While driving in Sport mode, you can almost completely refill the battery in just about an hour of driving. Which is an awesome feeling, because it almost feels efficient to be driving hard and burning fuel. The BMW i8 is the only supercar in which you can start out the day using as much electric power as you possible, then have a blast burning gasoline while also recharging your battery and then switch back to using purely electric power at the end of the day. It’s remarkable and, weirdly, a lot of fun.

When I walked up to the i8 Roadster, I was honestly a little worried that it wouldn’t live up to my high expectations. I had hyped it up in my head for years, despite the claims I’d heard of it being sort of weird feeling and lacking the fun of a proper sports car. Turns out, the BMW i8 Roadster was more than I could have hoped for and it opened my eyes to a new style of driving by peeling back the curtain and showing me the future.

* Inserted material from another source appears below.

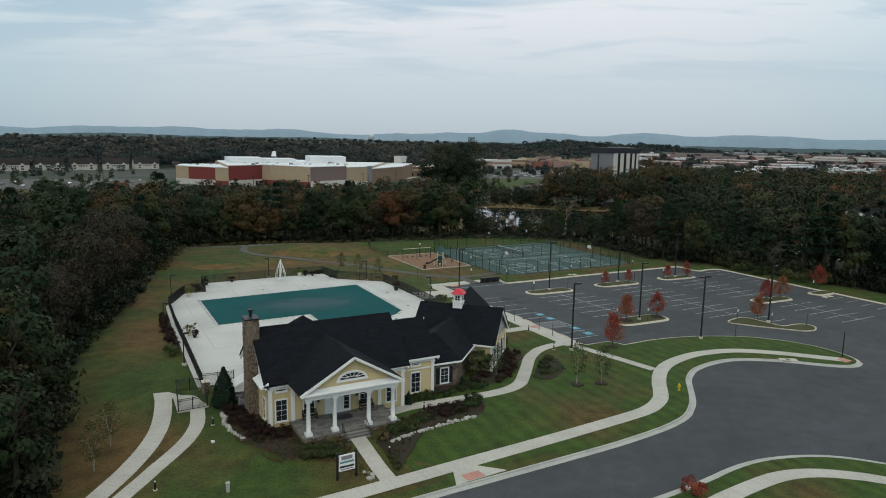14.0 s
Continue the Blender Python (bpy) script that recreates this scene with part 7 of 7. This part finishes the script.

It’s not cheap, the i8 Roadster and at its price range there are several other cars that would eat it for lunch, in terms of performance. Cars like the Audi R8, Porsche 911, AMG GT, Aston Martin Vantage and the list goes on. However, all of those cars do things the same way they’ve always done. The BMW i8 Roadster shows us a new way, the way things sports cars will be decades from now, and that in itself makes it worth every penny and worth my long wait.